Wiggins overcame an annoyingly quiet first three quarters to dominate in the final frame while flashing the gifts that make him so amazing, yet frustrating, and creating a whirlwind on social media about his play.
Remember the nonexistent light at the end of the tunnel that was mentioned earlier? Well, although we aren’t quite all the way to it yet, it is very much in sight after the last two games.
Karl-Anthony Towns and Andrew Wiggins are beginning to gain confidence that they have the ability to lead this team to victory without their leader in Jimmy Butler. Nemanja Bjelica is quickly turning into a cult hero with his unique style of play and implementation into the starting lineup.

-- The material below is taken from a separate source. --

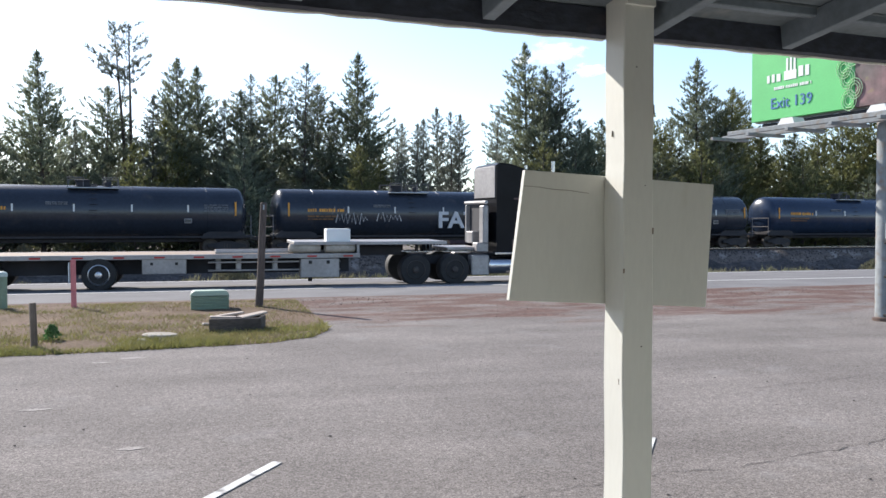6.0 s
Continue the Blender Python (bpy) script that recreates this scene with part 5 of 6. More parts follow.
for w, hgt in ((0.46, 0.44), (0.16, 0.44), (0.16, 0.42), (0.34, 0.31), (0.36, 0.31), (0.36, 0.31)):
    b = B()
    prism_box(b, xx, xx + w * 0.82, 2.86, hgt, yf, 0.06)
    part("name_bar", b, M_red_letter, white, "bold red bar of the name")
    xx += w * 1.13
b = B()
prism_box(b, 0.12, 2.62, 2.62, 0.19, yf)
part("green_band", b, M_green_band, white, "dark green band")
part("lettering", moved(words("Automotive & Transmission", 0.185), Matrix.Translation((1.37, yf - 0.004, 2.715))), M_white, white, "white lettering")
xx = 0.33
for k in range(12):
    b = B()
    dash = k in (3, 7)
    prism_box(b, xx, xx + (0.1 if dash else 0.14), 2.42 if dash else 2.3, 0.05 if dash else 0.25, yf, 0.0 if dash else 0.15)
    part("number_bar", b, M_black_letter, white, "black number bar")
    xx += 0.15 if dash else 0.19
b = bars(B(), 0.4, 2.1, 2.0, 0.11, yf + 0.004, 9, rg, 0.2)
for k in range(3):
    bars(b, 0.5, 2.0, 1.82 - k * 0.15, 0.06, yf + 0.004, 9, rg, 0.2)
part("script_bars", b, M_mauve, pink, "mauve script bars")
part("guy_wire", tube(B(), (W, 0, 0.62), (W + 0.9, -1.0, 0.0), 0.006, seg=6), M_car_under, sign, "taut guy wire")
part("cable", bent(B(), [(W - 0.1, -0.14, 1.7), (W - 0.06, -0.2, 1.1), (W - 0.12, -0.22, 0.5), (W - 0.2, -0.25, 0.05)], 0.01, 6), M_steel, sign, "thin pale cable")

# ---- mailboxes on a bent pipe stand ----
# the doors' paler gold puts the light on the fronts into the colour
M_mail_lit = mat("gold enamel lit tone", (0.55, 0.4, 0.17), (0.48, 0.34, 0.14), 4, 0.45)
M_mail = mat("gold mailbox enamel", (0.42, 0.27, 0.08), (0.34, 0.21, 0.07), 4, 0.4, 0.3)
stand = thing("mailbox_stand", "bent steel pipe stand for a row of mailboxes", "stand", m=pose(-5.78, 19.7, 0.05, 0, 0, 4))
part("pipe_frame", bent(bent(B(), [(0, 0, -0.1), (0, 0, 0.12), (-0.08, 0, 0.18), (-0.55, 0, 0.28), (-0.72, 0, 0.62), (-0.66, 0, 0.72), (0.6, 0, 0.80), (0.72, 0, 0.68), (0.62, 0, 0.36), (0.1, 0, 0.18), (0, 0, 0.12)], 0.032), [(-0.05, 0.05, -0.1), (-0.05, 0.05, 0.1)], 0.03), M_steel, stand)
part("shelf", box(B(), (-0.25, 0, 0.76), (0.95, 0.3, 0.03), 0.004, (0, -3, 0)), M_old_wood, stand, "weathered shelf plank")
for k in range(4):
    b = prism(B(), [(-0.088, 0), (0.088, 0)] + [(0.088 * math.cos(a), 0.13 + 0.088 * math.sin(a)) for a in [math.pi * i / 8 for i in range(9)]], -0.24, 0.24)
    mb = thing("mailbox", "gold rounded mailbox on the pipe stand", "mailbox", "mailboxes", pose(-6.33 + k * 0.24, 19.66 + k * 0.016, 0.825 + 0.012 * k, 0, 0, 4 + rg.uniform(-4, 4)))
    part("body", b, M_mail, mb, "", True)
    part("door", prism(B(), [(-0.091, -0.004), (0.091, -0.004)] + [(0.091 * math.cos(a), 0.13 + 0.091 * math.sin(a)) for a in [math.pi * i / 8 for i in range(9)]], -0.256, -0.236), M_mail_lit, mb, "gold mailbox door in a painted lit tone")
    part("latch", box(B(), (0, -0.262, 0.2), (0.03, 0.02, 0.03)), M_steel, mb)

M_clod = mat("dark dug earth", (0.075, 0.05, 0.038), (0.045, 0.032, 0.025), 8, 0.95, bump=0.01, fine=40)
for k, (x, y, r) in enumerate(((-5.95, 18.6, 0.2), (-5.45, 18.75, 0.16), (-4.9, 18.8, 0.13), (-4.35, 19.0, 0.14), (-3.85, 18.5, 0.13))):
    b = B()
    bmesh.ops.create_icosphere(b, subdivisions=2, radius=r)
    for v in b.verts:
        v.co *= 1 + 0.45 * noise.noise(v.co * 9 + Vector((k * 3, 0, 0)))
        v.co.z *= 0.28
    solid("earth_clod", b, M_clod, "dark clod of dug-up earth in the dry grass", "earth", "earth clods", pose(x, y, 0.03, 0, 0, 50 * k), smooth=True)

# ---- small things on the island ----
M_green_pipe = mat("green plastic", (0.20, 0.275, 0.195), (0.175, 0.24, 0.17), 3, 0.5, fine=30, spread=0.08)
M_pale_cap = mat("pale green cap", (0.5, 0.58, 0.54), (0.44, 0.52, 0.48), 3, 0.5)
pipe = thing("utility_pedestal", "round green plastic utility pedestal with a pale cap", "utility post", m=pose(-4.04, 18.7, 0.06))
part("tube", lathe(B(), [(-0.1, 0.095), (0.64, 0.095), (0.645, 0.1)], 20), M_green_pipe, pipe, "", True)
part("cap", lathe(B(), [(0.63, 0.105), (0.69, 0.104), (0.72, 0.085), (0.735, 0.04)], 20), M_pale_cap, pipe, "pale rounded cap", True)
stake = thing("marker_stake", "faded pink flat marker stake in the dry grass", "marker", m=pose(-2.7, 18.7, 0.04, 0, -0.6, 8))
part("stake", box(B(), (0, 0, 0.45), (0.105, 0.02, 1.06), 0.006), mat("faded pink plastic", (0.62, 0.2, 0.21), (0.55, 0.18, 0.19), 3, 0.6), stake)
ub = thing("utility_box", "low ribbed green plastic utility box with rounded lid", "utility box", m=pose(0.0, 17.75, 0.0, 0, 0, 2))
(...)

One small step in the wrong direction was the recent breaking news of Andrew Wiggins discontent with playing third-fiddle to KAT and Butler. But taking a step back and looking at it logically, Wiggins has been promoted as a franchise centerpiece and was given free reign in his first three seasons to dominate the ball and lead an offense before a trade was made for a player who played a both the same position and with a similar style, who took away touches and notoriety from him. It is fairly easy to see how this could create some frustration.
But, I would be wildly surprised if this story didn’t become an afterthought in the coming weeks as the team battles for playoff seeding and hopefully ends the 14-year playoff drought. There is too much on the line and Wiggins is too soft-spoken of a person for the tension to become palpable at this juncture.
For now let’s just enjoy the positives. It’s not the time to worry about lockerroom drama or off-court issues. Let’s just have fun watching a team whose next 13 games are essentially bonus playoff contests with how tight the Western Conference currently is.
Root against the competition at all costs, pull for the Wolves to win games, and enjoy the progress the Wolves young stars are making when it is needed most. Because this is perhaps the most thrilling time to be a Timberwolves fan since Kevin Garnett sported the evergreen-tree uniform trim.